Galanta is a Shopify loyalty and rewards app for e-commerce merchants. By the time Lightning Kite came in, the work was no longer about shipping a few new features. The product had inherited technical debt, compliance issues, and a development workflow that made even small changes harder than they should have been.

The Challenge

Galanta came to Lightning Kite with a Shopify app that was expensive to maintain and risky to extend. Local development was broken, documentation was thin, and some of the core product assumptions did not line up well with Shopify's actual constraints. That meant simple changes took too long, and planned features were likely to make the product harder to support instead of better.

The visible bugs were only part of the problem. Underneath them was an architecture that had been shaped around the wrong operating model, plus missing context about how key parts of the app were supposed to behave. Before meaningful product work could resume, the team first had to understand what was broken, what was salvageable, and what had to be rethought.

Our Solution

We started with an audit and stabilization pass rather than guessing from the outside. That work included Shopify billing compliance, widget stability, email architecture, Klaviyo integration, and user authentication. The goal was to stop the immediate bleeding while learning where the real constraints were.

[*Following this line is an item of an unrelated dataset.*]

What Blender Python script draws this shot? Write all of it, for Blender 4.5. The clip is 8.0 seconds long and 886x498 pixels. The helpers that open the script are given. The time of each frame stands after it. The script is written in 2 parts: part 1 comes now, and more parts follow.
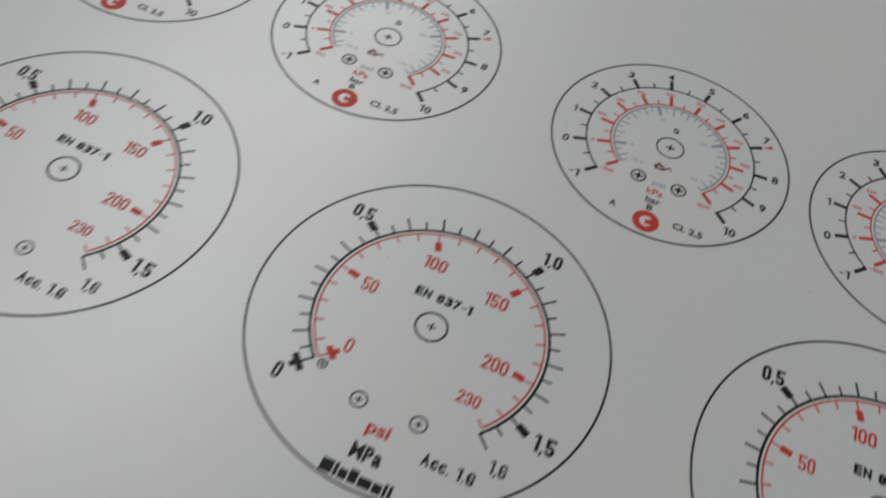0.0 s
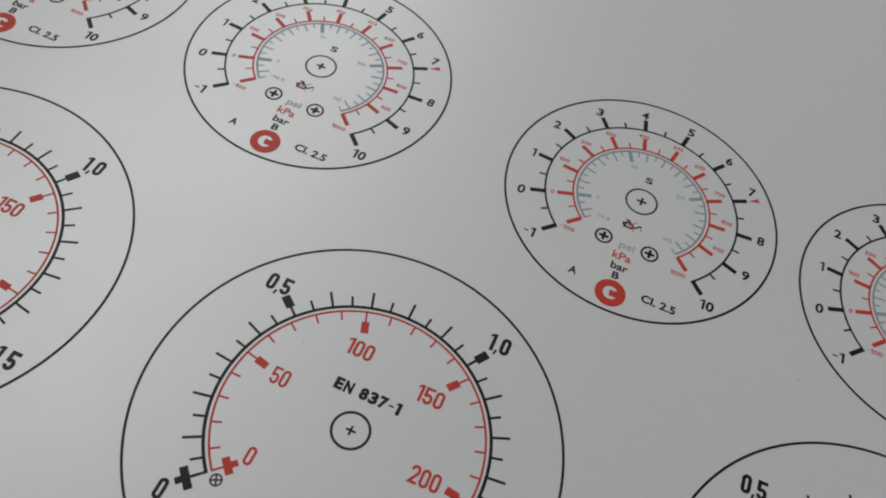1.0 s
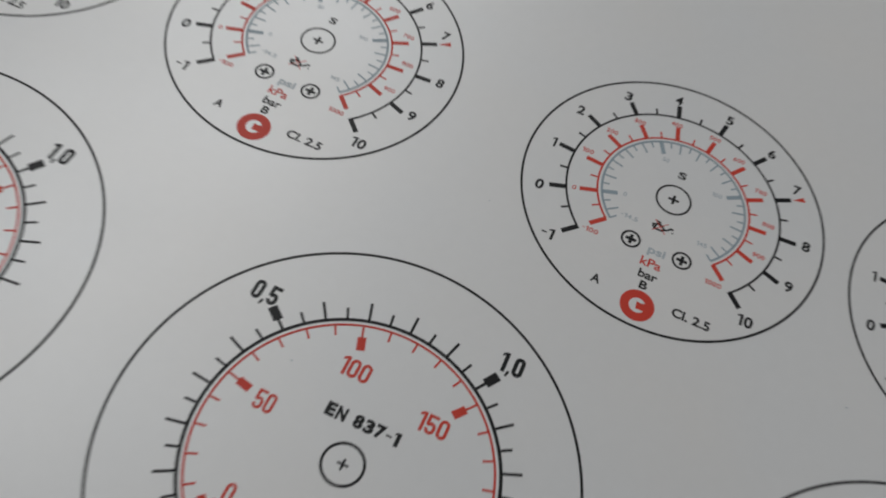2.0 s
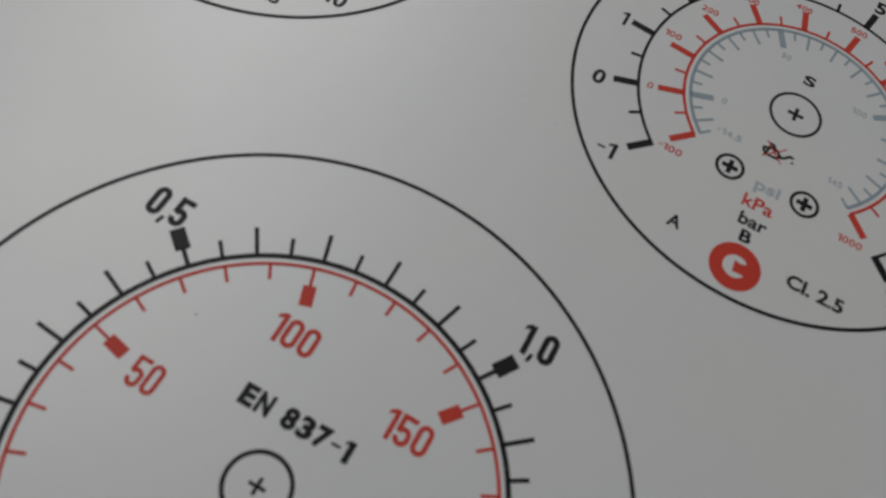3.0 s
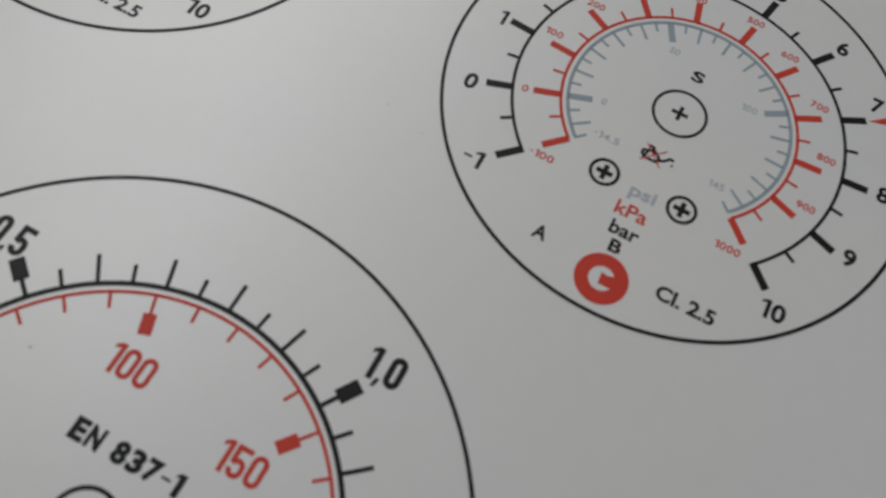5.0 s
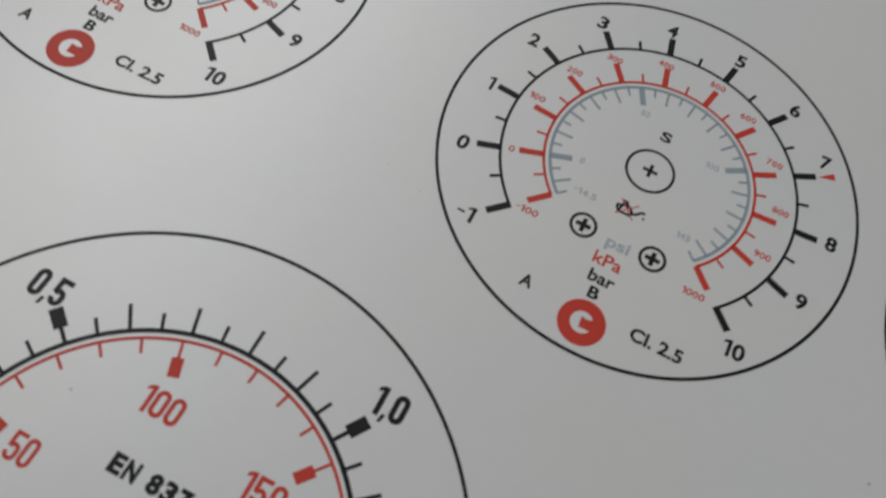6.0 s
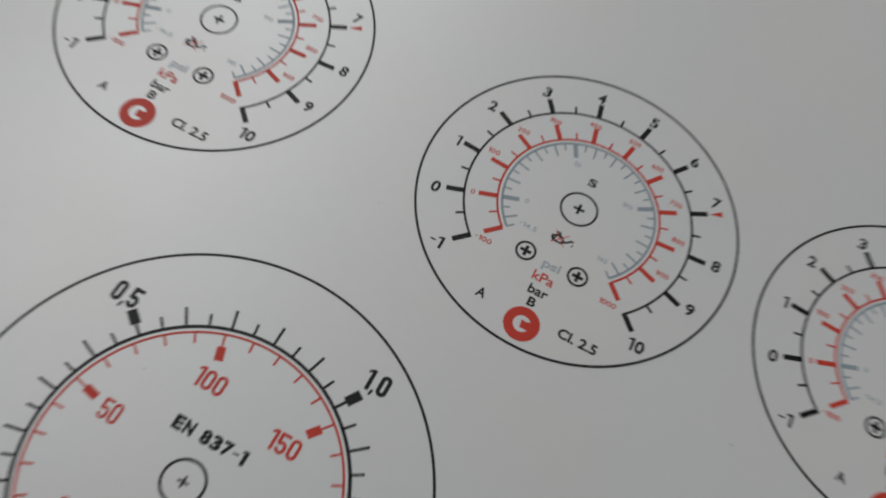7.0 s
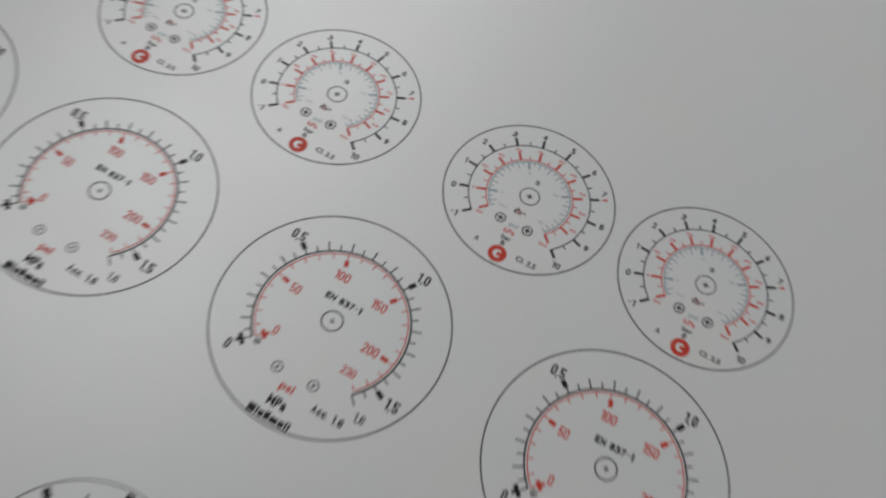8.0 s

That first phase also gave the client something they had been missing: a clearer view of the product. Once the team could work from evidence instead of assumptions, it became easier to separate fixable issues from structural ones.

Why We Recommended a Rebuild

We did not recommend a rebuild on day one. We recommended it after the audit showed that forcing new work through the old structure would keep creating the same problems. Some parts of the app could be corrected directly. Others were tied to assumptions that did not fit Shopify well enough to support the roadmap cleanly.

Galanta V3 was the result: a rebuilt Shopify loyalty platform with a cleaner architecture, a more reliable development path, and a feature set aligned with how the platform actually works. The client ended up with a better product and a codebase that was easier to maintain instead of one more round of patches on top of old mistakes.